* _STORED ROWS_
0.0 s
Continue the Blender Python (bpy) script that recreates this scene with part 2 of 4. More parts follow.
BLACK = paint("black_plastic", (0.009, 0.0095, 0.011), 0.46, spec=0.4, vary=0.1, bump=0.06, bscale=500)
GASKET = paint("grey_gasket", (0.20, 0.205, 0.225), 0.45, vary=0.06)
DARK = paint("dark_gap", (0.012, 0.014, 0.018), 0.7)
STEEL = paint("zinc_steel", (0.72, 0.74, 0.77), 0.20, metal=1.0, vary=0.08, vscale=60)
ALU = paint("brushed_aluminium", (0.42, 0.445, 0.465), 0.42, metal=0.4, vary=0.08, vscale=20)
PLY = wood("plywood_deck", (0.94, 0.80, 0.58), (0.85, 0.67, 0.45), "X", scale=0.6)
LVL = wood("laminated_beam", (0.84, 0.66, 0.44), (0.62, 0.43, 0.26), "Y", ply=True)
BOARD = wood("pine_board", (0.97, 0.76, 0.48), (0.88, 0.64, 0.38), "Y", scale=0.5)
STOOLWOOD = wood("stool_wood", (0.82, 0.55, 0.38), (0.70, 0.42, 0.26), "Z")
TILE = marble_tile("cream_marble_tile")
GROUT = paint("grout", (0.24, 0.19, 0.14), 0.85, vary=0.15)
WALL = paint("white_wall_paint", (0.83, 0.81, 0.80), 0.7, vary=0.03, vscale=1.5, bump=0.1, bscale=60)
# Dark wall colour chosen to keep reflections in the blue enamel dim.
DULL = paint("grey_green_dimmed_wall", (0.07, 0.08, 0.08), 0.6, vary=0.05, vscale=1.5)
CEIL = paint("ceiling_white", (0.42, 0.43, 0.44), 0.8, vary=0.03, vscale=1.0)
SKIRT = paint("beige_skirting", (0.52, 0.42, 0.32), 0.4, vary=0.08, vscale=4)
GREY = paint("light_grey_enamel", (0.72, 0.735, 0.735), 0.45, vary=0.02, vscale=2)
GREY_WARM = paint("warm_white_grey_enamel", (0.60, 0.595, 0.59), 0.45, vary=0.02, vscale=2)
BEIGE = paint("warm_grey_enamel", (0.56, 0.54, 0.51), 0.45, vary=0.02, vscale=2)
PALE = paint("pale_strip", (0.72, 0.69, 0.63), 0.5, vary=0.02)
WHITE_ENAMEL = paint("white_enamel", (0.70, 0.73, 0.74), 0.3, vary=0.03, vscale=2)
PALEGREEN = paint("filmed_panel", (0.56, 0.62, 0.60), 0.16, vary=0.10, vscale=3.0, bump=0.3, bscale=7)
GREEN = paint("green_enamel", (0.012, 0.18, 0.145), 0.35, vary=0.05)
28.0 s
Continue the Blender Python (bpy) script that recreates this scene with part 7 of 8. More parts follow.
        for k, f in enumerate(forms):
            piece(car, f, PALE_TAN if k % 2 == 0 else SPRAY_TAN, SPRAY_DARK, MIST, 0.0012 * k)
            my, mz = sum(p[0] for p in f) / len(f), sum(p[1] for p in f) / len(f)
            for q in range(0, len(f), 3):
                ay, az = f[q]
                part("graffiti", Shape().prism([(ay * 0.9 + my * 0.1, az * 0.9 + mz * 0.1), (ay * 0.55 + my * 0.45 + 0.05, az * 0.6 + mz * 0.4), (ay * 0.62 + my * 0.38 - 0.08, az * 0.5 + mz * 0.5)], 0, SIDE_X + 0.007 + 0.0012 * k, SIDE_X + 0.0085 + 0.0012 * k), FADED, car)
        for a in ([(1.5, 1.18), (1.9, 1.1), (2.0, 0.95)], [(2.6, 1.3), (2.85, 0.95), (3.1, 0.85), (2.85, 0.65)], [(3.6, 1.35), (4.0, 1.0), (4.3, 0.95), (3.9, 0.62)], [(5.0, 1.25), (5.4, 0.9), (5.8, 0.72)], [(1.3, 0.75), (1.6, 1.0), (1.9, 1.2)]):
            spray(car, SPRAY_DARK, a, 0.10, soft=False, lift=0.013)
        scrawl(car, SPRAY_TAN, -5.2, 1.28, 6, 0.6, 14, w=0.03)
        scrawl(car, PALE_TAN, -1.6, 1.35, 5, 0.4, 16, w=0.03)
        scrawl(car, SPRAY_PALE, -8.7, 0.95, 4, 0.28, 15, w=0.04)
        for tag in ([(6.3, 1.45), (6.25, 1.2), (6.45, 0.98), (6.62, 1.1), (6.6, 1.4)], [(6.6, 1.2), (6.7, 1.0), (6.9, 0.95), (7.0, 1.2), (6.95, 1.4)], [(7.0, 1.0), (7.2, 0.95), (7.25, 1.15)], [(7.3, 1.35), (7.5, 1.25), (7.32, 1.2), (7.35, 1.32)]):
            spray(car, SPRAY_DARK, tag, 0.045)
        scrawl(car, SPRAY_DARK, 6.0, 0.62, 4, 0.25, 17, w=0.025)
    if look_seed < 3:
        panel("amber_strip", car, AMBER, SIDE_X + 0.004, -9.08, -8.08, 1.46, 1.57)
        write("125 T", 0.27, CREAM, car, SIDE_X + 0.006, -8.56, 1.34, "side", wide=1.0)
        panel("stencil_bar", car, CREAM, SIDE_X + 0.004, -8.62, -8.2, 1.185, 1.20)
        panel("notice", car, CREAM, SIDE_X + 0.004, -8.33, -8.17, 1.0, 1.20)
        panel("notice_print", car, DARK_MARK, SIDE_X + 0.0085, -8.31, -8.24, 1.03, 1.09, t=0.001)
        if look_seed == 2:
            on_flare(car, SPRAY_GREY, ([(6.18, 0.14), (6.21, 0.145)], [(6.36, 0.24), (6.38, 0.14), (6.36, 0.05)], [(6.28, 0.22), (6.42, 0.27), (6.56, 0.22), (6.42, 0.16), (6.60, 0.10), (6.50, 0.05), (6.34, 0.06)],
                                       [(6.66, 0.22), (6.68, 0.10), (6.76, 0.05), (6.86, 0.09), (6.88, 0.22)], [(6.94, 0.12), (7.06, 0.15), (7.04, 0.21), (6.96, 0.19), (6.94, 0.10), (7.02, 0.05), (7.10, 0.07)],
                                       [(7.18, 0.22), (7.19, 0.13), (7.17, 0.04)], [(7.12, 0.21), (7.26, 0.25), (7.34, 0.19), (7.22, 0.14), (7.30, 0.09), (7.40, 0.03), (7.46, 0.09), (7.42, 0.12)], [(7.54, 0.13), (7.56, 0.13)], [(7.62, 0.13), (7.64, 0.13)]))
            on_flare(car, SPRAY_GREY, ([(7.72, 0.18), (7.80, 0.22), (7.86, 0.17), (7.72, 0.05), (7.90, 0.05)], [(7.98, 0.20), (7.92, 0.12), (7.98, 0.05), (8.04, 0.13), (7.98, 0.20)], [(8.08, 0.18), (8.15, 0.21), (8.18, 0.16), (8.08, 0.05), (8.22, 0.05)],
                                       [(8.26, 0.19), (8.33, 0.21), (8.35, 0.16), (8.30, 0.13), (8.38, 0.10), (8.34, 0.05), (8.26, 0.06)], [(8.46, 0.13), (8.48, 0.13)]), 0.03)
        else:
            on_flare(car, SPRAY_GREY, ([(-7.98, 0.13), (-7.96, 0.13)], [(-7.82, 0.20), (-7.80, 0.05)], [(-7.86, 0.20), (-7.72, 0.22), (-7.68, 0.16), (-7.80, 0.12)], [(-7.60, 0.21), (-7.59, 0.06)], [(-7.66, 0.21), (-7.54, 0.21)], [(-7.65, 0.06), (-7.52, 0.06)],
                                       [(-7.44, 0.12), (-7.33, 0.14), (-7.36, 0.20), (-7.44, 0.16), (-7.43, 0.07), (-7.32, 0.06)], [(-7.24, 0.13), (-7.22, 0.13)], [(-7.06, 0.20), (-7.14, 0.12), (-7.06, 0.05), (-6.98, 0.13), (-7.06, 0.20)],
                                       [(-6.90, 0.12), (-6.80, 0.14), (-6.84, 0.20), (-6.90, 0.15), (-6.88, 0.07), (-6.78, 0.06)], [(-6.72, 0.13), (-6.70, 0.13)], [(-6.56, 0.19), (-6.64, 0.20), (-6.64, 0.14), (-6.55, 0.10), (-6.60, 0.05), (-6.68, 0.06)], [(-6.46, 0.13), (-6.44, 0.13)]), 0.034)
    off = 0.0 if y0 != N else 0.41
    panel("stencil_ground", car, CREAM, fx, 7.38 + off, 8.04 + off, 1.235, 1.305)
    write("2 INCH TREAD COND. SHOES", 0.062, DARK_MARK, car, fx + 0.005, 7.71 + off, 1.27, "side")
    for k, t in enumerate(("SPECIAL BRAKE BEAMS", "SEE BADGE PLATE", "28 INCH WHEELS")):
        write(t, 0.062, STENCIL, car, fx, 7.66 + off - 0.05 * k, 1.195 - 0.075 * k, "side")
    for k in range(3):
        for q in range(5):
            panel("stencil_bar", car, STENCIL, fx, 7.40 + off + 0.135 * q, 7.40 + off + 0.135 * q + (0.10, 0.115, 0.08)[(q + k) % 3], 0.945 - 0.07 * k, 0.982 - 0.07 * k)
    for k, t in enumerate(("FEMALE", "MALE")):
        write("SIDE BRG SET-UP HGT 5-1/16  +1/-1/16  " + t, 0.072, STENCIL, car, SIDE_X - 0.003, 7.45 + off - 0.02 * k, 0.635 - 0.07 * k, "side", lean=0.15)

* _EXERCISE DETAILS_
From the entries above, extract every line where the word "that" appears.

* _COMPLETED EXERCISE_
Continue the Blender Python (bpy) script that recreates this scene with part 2 of 4. More parts follow.
Continue the Blender Python (bpy) script that recreates this scene with part 7 of 8. More parts follow.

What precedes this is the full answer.